Which lines below hold the word "with"? Copy all of them.
• • •
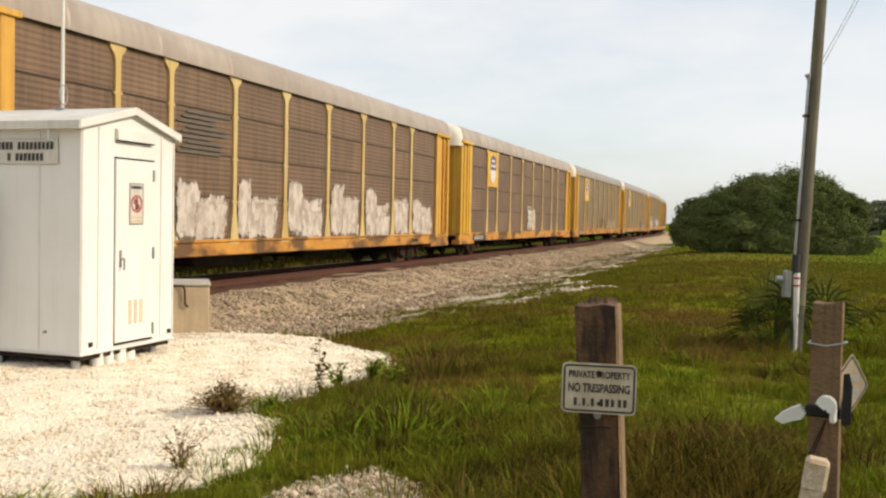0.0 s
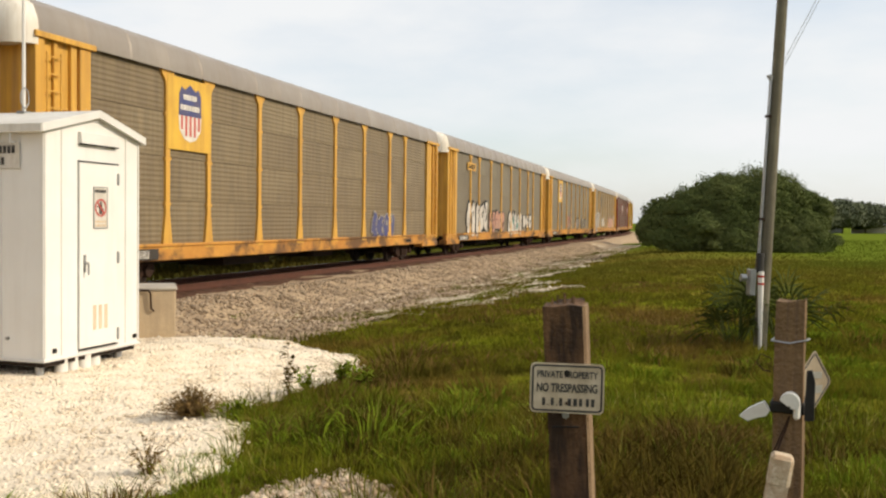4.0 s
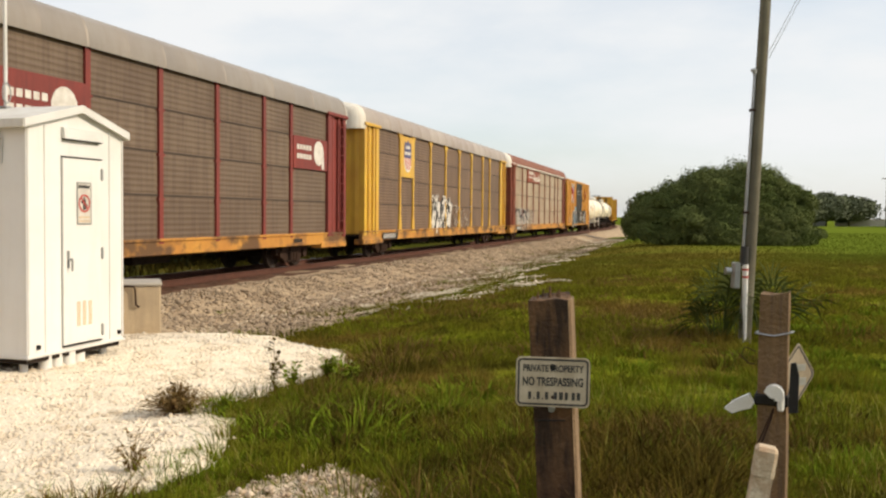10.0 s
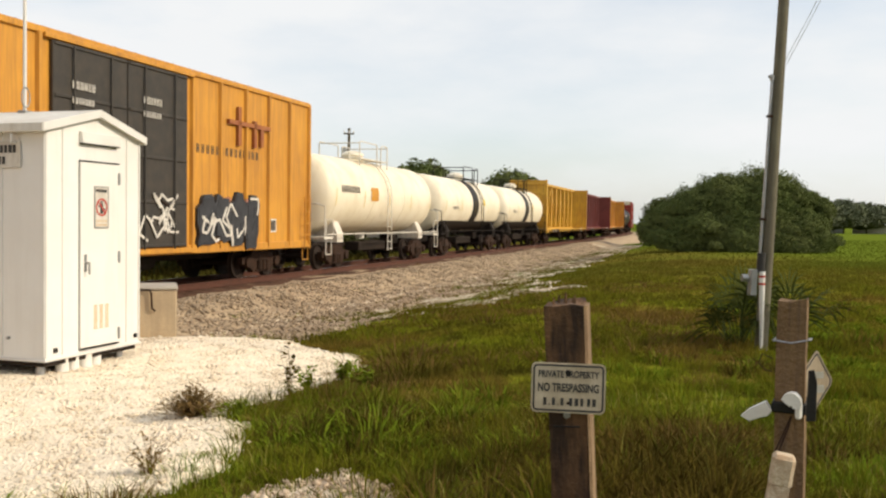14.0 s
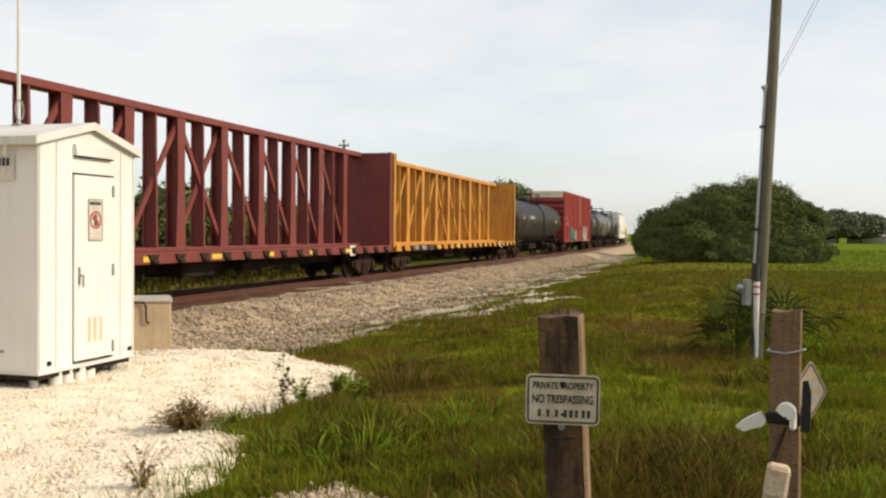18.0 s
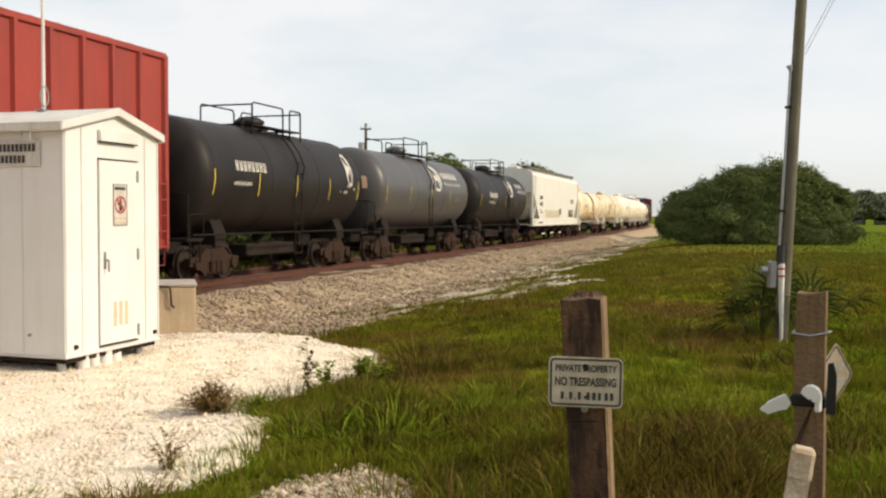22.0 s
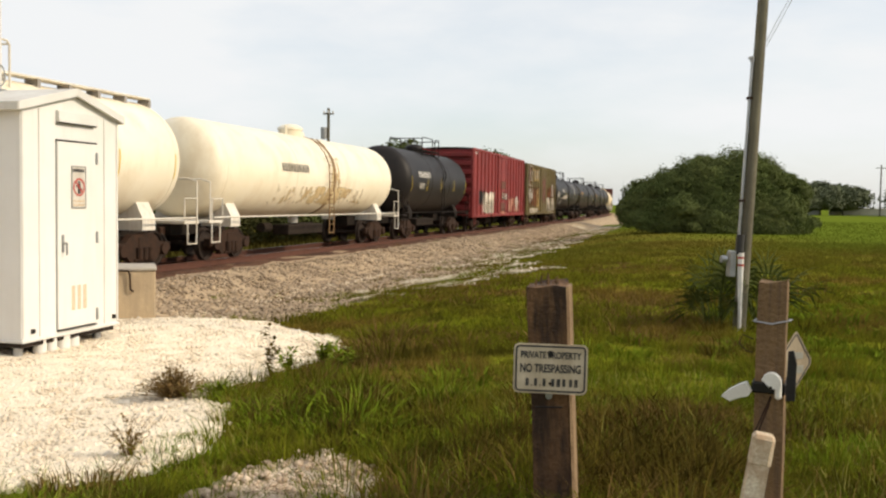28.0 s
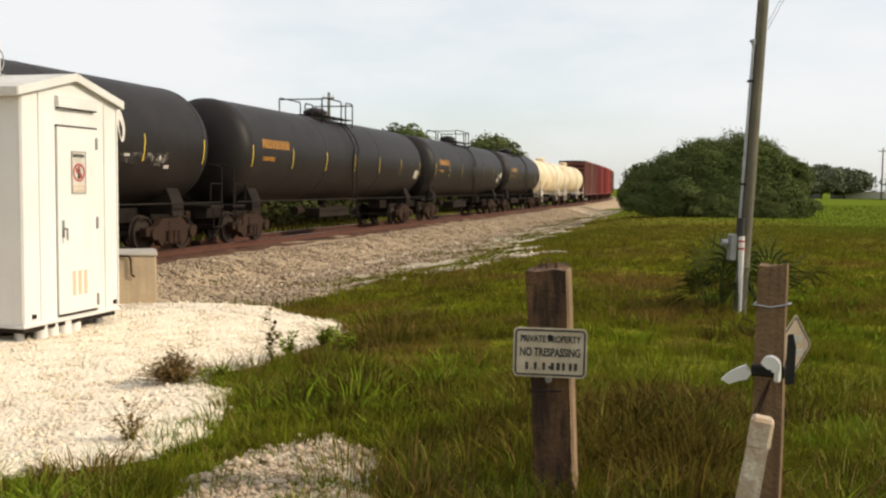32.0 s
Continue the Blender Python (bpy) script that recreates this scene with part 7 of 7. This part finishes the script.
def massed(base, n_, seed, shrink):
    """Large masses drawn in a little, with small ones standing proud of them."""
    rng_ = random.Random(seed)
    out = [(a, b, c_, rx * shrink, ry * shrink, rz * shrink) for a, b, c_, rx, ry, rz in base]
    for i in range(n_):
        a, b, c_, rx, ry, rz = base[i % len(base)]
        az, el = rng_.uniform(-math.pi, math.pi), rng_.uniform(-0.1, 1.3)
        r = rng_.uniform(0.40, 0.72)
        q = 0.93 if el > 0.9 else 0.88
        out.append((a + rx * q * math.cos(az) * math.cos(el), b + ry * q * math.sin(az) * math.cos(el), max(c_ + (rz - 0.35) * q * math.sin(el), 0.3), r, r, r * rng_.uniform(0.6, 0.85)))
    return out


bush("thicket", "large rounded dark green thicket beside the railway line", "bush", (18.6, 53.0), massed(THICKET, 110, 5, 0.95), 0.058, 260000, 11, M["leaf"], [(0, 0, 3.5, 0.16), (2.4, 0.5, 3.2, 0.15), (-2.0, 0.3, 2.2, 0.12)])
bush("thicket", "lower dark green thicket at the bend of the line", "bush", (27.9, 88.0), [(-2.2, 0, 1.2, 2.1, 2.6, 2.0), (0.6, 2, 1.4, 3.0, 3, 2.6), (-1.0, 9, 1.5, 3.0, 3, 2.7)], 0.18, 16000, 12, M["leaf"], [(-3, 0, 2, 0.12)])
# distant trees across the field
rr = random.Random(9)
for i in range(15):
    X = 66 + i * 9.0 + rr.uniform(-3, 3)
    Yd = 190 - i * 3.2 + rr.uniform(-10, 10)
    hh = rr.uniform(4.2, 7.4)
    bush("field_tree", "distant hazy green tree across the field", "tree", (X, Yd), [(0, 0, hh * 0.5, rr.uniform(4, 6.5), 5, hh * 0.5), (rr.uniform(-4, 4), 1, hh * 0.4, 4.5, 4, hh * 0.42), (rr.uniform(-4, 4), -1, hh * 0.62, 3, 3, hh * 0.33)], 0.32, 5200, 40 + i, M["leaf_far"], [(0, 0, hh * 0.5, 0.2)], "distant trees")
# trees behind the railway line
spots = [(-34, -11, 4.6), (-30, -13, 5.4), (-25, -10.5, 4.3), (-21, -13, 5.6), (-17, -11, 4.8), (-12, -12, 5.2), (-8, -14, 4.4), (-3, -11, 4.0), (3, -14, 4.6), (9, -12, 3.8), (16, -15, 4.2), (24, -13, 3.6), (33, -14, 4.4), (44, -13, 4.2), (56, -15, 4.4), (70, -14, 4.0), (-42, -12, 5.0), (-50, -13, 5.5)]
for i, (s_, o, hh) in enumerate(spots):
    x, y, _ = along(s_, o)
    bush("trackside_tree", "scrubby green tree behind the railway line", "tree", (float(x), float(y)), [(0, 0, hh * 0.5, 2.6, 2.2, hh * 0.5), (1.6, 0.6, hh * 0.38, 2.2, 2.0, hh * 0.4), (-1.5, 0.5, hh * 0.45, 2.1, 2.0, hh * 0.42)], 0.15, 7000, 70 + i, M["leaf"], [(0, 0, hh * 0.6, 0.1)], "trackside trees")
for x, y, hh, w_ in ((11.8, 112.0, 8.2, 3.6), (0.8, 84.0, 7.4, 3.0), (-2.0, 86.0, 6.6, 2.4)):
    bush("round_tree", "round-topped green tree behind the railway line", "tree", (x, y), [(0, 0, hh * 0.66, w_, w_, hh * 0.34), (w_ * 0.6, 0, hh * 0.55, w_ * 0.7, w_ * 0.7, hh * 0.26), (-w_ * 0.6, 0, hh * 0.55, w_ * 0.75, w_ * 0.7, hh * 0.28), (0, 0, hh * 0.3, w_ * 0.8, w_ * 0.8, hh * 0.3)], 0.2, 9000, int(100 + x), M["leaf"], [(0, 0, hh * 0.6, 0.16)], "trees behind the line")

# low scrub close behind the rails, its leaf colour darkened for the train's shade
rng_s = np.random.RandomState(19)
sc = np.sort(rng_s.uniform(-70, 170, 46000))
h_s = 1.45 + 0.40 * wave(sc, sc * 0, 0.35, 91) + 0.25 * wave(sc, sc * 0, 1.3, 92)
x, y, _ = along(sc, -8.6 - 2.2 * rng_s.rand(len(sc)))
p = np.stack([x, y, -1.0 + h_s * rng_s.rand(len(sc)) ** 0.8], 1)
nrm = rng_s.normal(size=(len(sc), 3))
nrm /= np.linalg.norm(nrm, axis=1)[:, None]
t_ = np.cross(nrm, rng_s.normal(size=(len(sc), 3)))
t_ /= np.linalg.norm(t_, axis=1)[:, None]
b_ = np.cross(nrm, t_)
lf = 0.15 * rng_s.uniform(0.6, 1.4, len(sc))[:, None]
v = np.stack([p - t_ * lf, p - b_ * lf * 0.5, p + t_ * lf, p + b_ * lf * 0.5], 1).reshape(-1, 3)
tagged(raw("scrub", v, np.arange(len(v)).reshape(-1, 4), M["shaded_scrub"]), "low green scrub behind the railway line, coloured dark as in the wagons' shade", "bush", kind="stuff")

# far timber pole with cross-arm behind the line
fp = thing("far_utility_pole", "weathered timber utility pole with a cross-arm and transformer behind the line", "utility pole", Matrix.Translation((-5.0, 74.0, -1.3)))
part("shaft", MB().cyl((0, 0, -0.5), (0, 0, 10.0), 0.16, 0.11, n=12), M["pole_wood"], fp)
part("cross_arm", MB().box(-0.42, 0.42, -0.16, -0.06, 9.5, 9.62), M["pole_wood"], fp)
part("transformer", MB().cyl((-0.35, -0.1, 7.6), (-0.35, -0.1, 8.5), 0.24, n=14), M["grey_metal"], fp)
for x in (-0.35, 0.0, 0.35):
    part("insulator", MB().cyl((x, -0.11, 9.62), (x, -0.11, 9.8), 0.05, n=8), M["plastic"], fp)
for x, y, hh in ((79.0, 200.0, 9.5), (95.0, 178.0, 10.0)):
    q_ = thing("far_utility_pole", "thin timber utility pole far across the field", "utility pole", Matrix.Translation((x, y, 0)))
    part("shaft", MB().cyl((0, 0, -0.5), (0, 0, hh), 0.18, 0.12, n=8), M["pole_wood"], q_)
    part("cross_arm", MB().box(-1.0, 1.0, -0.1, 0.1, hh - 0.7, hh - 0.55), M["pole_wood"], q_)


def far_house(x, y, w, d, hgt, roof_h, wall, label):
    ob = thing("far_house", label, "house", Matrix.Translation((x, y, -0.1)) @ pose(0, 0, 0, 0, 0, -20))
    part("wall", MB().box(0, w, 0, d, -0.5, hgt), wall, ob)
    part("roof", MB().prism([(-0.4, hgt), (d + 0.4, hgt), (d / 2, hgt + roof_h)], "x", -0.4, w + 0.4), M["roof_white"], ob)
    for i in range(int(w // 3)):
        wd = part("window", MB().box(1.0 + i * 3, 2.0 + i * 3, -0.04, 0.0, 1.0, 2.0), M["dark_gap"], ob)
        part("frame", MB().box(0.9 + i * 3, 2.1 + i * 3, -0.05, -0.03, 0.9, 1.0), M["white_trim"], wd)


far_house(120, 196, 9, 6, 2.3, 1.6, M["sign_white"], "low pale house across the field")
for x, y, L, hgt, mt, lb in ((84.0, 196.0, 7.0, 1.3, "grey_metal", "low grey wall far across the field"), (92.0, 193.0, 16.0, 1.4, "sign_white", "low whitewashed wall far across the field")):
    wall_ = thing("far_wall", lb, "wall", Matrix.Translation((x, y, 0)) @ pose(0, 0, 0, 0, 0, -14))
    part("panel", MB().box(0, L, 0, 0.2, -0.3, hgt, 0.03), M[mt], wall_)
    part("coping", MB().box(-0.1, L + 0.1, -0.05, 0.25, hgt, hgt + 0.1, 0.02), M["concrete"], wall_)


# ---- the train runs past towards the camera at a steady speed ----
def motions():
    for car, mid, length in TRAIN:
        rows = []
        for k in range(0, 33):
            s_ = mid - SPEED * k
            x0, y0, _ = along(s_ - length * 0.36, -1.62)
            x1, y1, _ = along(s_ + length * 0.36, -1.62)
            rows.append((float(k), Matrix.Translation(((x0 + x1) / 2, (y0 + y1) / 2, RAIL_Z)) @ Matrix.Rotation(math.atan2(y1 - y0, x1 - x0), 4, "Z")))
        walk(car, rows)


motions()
• • •
● **The result**:
Continue the Blender Python (bpy) script that recreates this scene with part 7 of 7. This part finishes the script.
    """Large masses drawn in a little, with small ones standing proud of them."""
# far timber pole with cross-arm behind the line
fp = thing("far_utility_pole", "weathered timber utility pole with a cross-arm and transformer behind the line", "utility pole", Matrix.Translation((-5.0, 74.0, -1.3)))